Residents of Hollingdean and surrounding areas have until April 19 to appeal against plans to build a waste transfer station, with some recycling activity, at the former abbatoir site on Hollingdean Lane.
It would seem Brighton and Hove City Council and its partner in grime, Veolia (formerly Onyx), have offered a new, improved version of the plan.
The original generated several thousand letters of complaint about the noise, dirt and traffic pollution and increased traffic volume which this industrial-sized solution to our rubbish problem would have on a busy community, on the doorstep of an infants school.
The new plan is no more than cosmetic tweaking - a slight reduction in tonnage, with the option of expanding in the future; the same number of HGV movements and, yes, it's still sitting beneath a school playground.

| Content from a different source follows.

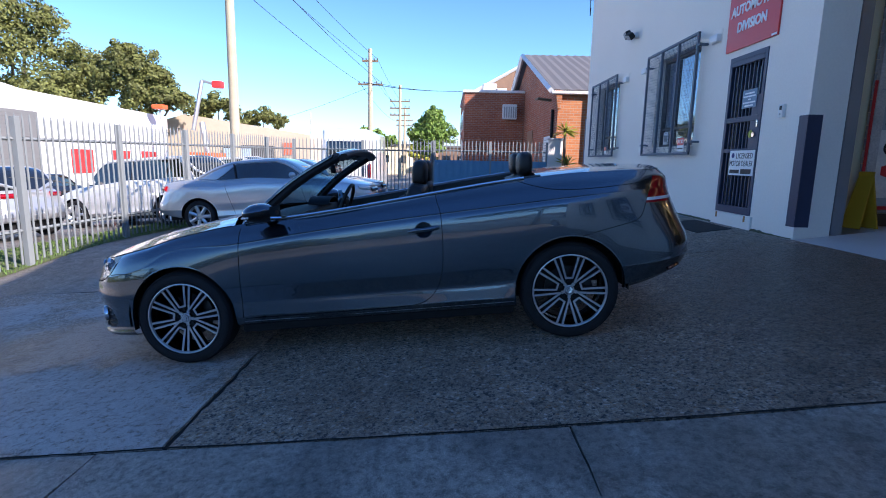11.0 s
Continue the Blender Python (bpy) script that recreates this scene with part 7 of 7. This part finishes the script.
# ---- trees ----
def tree(x, y, blobs, leaf, trunk_top, r, label, seed, size=0.35, dense=1.0, group="trees"):
    """A tapered trunk with limbs into each mass of foliage, and a crown of many small leaf clumps with gaps."""
    rng = random.Random(seed)
    z0 = ground_z(x, y) - 0.2
    t = thing("tree", pose(x, y, z0), label, "tree", group)
    tr = bmesh.new()
    tube([(0, 0, 0), (0.05, 0.1, trunk_top * 0.5), (0.0, 0.0, trunk_top)], [r, r * 0.8, r * 0.6], 9, tr)
    for bx, by, bz, br_ in blobs:
        e = Vector((bx, by, bz - z0))
        tube([(0, 0, trunk_top * 0.9), (e.x * 0.5, e.y * 0.5, trunk_top + (e.z - trunk_top) * 0.4), tuple(e)], [r * 0.5, r * 0.3, r * 0.08], 6, tr)
    part("trunk", tr, BARK, t, "brown trunk and limbs")
    vs, fs = [], []
    for bx, by, bz, br_ in blobs:
        sub = [(Vector((bx, by, bz - z0)) + Vector((rng.gauss(0, 1), rng.gauss(0, 1), rng.gauss(0, 0.75))).normalized() * br_ * rng.uniform(0.35, 0.95), br_ * rng.uniform(0.22, 0.42)) for _ in range(int(24 * dense))]
        for c, cr in sub:
            for _ in range(int(64 * dense)):
                d = Vector((rng.gauss(0, 1), rng.gauss(0, 1), rng.gauss(0, 1)))
                d.normalize()
                p = c + Vector((d.x, d.y, d.z * 0.75)) * cr * rng.uniform(0.55, 1.05)
                nrm = (d + Vector((rng.gauss(0, 0.5), rng.gauss(0, 0.5), 0.35 + rng.gauss(0, 0.4)))).normalized()
                u = nrm.orthogonal().normalized()
                u = Matrix.Rotation(rng.uniform(0, 6.28), 3, nrm) @ u
                w = nrm.cross(u)
                s = size * rng.uniform(0.35, 0.85)
                i = len(vs)
                vs += [p + u * s, p + w * s * 0.55, p - u * s * 0.8 + nrm * s * 0.15, p - w * s * 0.6]
                fs.append((i, i + 1, i + 2, i + 3))
    me = bpy.data.meshes.new("crown")
    me.from_pydata([tuple(v) for v in vs], [], fs)
    me.materials.append(leaf)
    o = new("crown", me)
    o.parent = t
    o["label"] = "crown of many small leaf clumps"
    return t


tree(-42, -41, ((0, 0, 9.5, 3.6), (-3, 4, 8.4, 3.0), (2, -5, 11.0, 3.6), (0, -9, 10.0, 3.4), (-2, 0, 12.0, 2.8), (1, 4, 5.6, 2.8), (2, -5, 6.0, 3.4), (1, -1, 5.2, 3.2), (0, -3, 13.0, 2.4), (-1, 5.5, 6.6, 2.2)), LEAF_DARK, 5.0, 0.6, "large olive green tree behind the white shed", 1, 0.25, 1.7)
tree(-43, -30.8, ((0, 0, 8.4, 2.0), (0, 1.7, 7.0, 1.7), (0, -1.8, 7.3, 1.8), (0, 3.0, 5.4, 1.6), (0.5, 0.3, 5.2, 2.0), (0, -1.2, 9.0, 1.3)), LEAF_DARK, 4.0, 0.4, "rounded olive green tree behind the white shed", 2, 0.22, 1.6)
tree(-55, -29.2, ((0, 0, 6.6, 1.6), (0, 1.8, 5.4, 1.4), (0, -1.8, 5.8, 1.5)), LEAF_DARK, 3.5, 0.3, "olive green tree behind the sheds", 3, 0.24, 1.3)
tree(-60, -26.0, ((0, 0, 5.6, 1.3), (0, 1.7, 5.0, 1.1), (0, -1.5, 5.0, 1.2)), LEAF_DARK, 3.0, 0.3, "small olive green tree behind the sheds", 4, 0.22, 1.3)
tree(-52, -5.5, ((0, 0, 4.5, 1.6), (0, -1.1, 3.3, 1.4), (0, 1.2, 3.2, 1.4), (0, 0.2, 5.4, 1.0), (0.5, 0.0, 2.3, 1.5), (0.6, 0.2, 3.6, 1.4)), LEAF, 2.0, 0.25, "bright green rounded tree down the street", 5, 0.20, 1.6)
tree(-68, -14.0, ((0, 0, 3.6, 1.8), (0, 2, 3.2, 1.4)), LEAF, 2.0, 0.2, "low green tree down the street", 6, 0.34)
tree(-60, -7.6, ((0, 0, 1.8, 1.2), (0, 1.0, 1.5, 1.0)), LEAF_YELLOW, 1.0, 0.15, "yellowish hedge shrub down the street", 7, 0.25)
# trees and verge across the street, mirrored in paint and windows
tree(30, 0.5, ((0, 0, 8.0, 2.8), (0, 3.4, 7.6, 2.3), (0, -3.4, 7.4, 2.4), (0, 1.2, 9.8, 2.1), (0, -2.0, 9.2, 2.0), (1, 5.2, 6.6, 1.6), (1, -5.4, 6.5, 1.7)), LEAF_DARK, 5.2, 0.45, "spreading dark pine across the street", 8, 0.30, 1.2)
for k, (x, y) in enumerate(((44, -24), (47, 14), (20, -44), (34, -36))):
    tree(x, y, ((0, 0, 3.6, 2.6), (0, 3, 3.0, 2.2), (1, -3, 3.2, 2.3), (0, 0, 5.2, 1.8), (0, 2, 1.0, 2.3), (0, -2.2, 0.8, 2.4)), LEAF_DARK, 2.2, 0.3, "dark green street tree far across the road", 20 + k, 0.4, 0.9, group="street trees")
# low woods along the horizon past the street
rng = random.Random(91)
vs, fs = [], []
for i in range(16000):
    a = rng.uniform(-1.75, 0.5)
    rad = rng.uniform(62, 80)
    x, y = rad * math.cos(a), rad * math.sin(a)
    top_ = 3.2 + 2.6 * noise.noise((a * 6, 1.7, 0.4)) + 1.4 * noise.noise((a * 23, 4.1, 2.2))
    z = ground_z(x, y) + (top_ + 2.0) * rng.random() ** 0.8
    nrm = Vector((-math.cos(a) + rng.gauss(0, 0.6), -math.sin(a) + rng.gauss(0, 0.6), 0.5 + rng.gauss(0, 0.5))).normalized()
    u = nrm.orthogonal().normalized()
    w = nrm.cross(u)
    q = Vector((x, y, z))
    r_ = rng.uniform(0.5, 1.2)
    i0 = len(vs)
    vs += [tuple(q + u * r_), tuple(q + w * r_ * 0.7), tuple(q - u * r_ * 0.8), tuple(q - w * r_ * 0.7)]
    fs.append((i0, i0 + 1, i0 + 2, i0 + 3))
me = bpy.data.meshes.new("far_woods")
me.from_pydata(vs, [], fs)
me.materials.append(LEAF_DARK)
tagged(new("far_woods", me), "low dark green woods along the horizon", "woods", kind="stuff")
st_ = thing("house", Matrix.Identity(4), "low pale house across the street", "house")
part("wall", box(38, 48, -8, 6, -2.0, 2.4), RENDER_OLD, st_, smooth=False)
part("roof", box(37.6, 48.4, -8.4, 6.4, 2.4, 3.2, 0.3), mat("red roof tiles", (0.30, 0.10, 0.06), rough=0.8), st_, smooth=False)

# yucca by the brick wall
for k, (x, y, h) in enumerate(((-13.80, 0.18, 1.95), (-13.72, 0.28, 0.85))):
    rng = random.Random(50 + k)
    z0 = ground_z(x, y) - 0.02
    yu = thing("yucca", pose(x, y, z0), "yellow-green yucca against the brick wall", "plant", "yuccas")
    part("trunk", tube([(0, 0, 0), (0.02, 0, h * 0.5), (0, 0, h)], [0.06, 0.05, 0.05], 8), BARK, yu)
    for i in range(38):
        a, e = rng.uniform(0, 6.28), rng.uniform(-0.5, 1.3)
        d = Vector((math.cos(a) * math.cos(e), math.sin(a) * math.cos(e), math.sin(e)))
        w = d.cross(Vector((0, 0, 1))).normalized() * 0.022
        ln_ = rng.uniform(0.35, 0.55)
        b = bmesh.new()
        o_ = Vector((0, 0, h))
        pts = [o_ - w, o_ + w, o_ + d * ln_ * 0.6 + w - Vector((0, 0, 0.02)), o_ + d * ln_ - Vector((0, 0, 0.10)), o_ + d * ln_ * 0.6 - w - Vector((0, 0, 0.02))]
        b.faces.new([b.verts.new(p) for p in pts])
        part("leaf", b, LEAF_YELLOW, yu, smooth=False)
        if i > 26 and k:
            break

# grass strip along the fence
rng = random.Random(77)
vs, fs = [], []
for i in range(9000):
    f = rng.random()
    x, y = -1.6 - 12.4 * f, -10.15 + 1.2 * f - rng.uniform(-0.12, 1.5)
    z = ground_z(x, y) - 0.02
    h, a = rng.uniform(0.03, 0.10), rng.uniform(0, 6.28)
    dx, dy = math.cos(a) * 0.012, math.sin(a) * 0.012
    i0 = len(vs)
    vs += [(x - dx, y - dy, z), (x + dx, y + dy, z), (x + rng.uniform(-0.03, 0.03), y + rng.uniform(-0.03, 0.03), z + h)]
    fs.append((i0, i0 + 1, i0 + 2))
me = bpy.data.meshes.new("grass")
me.from_pydata(vs, [], fs)
me.materials.append(mat("grass blades", (0.10, 0.17, 0.035), rough=0.7, islands=0.4))
tagged(new("grass", me), "thin green grass along the foot of the fence", "grass", kind="stuff")
gs = bmesh.new()
V = []
for k in range(41):
    f = k / 40
    x, yc_ = -1.6 - 12.4 * f, -10.15 + 1.2 * f
    V.append([gs.verts.new((x, yc_ + o, ground_z(x, yc_ + o) + 0.004)) for o in (0.12, -0.4, -0.9, -1.5)])
for a, b in zip(V, V[1:]):
    for k in range(3):
        gs.faces.new((a[k], a[k + 1], b[k + 1], b[k]))
bmesh.ops.recalc_face_normals(gs, faces=gs.faces[:])
tagged(part("verge", gs, GRASS_BASE), "patchy grass verge behind the fence", "verge", kind="structure")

I don't care what colour they paint it - it's still going to stink, it's still going to be noisy and it's still unfair and ill-judged.
Residents have until April 19 (which includes school holidays and the Easter period) to lodge objections because the previous 3,000 letters opposing the waste dump plan simply don't count.
Would this be the real reason for such a half-hearted excuse for a second plan?
I would therefore urge every resident to write again to Brighton and Hove City Council and kick up a stink about this "new, improved" dump.
Otherwise, we'll all end up choking on the putrid stink of rotting rubbish and corporate cynicism.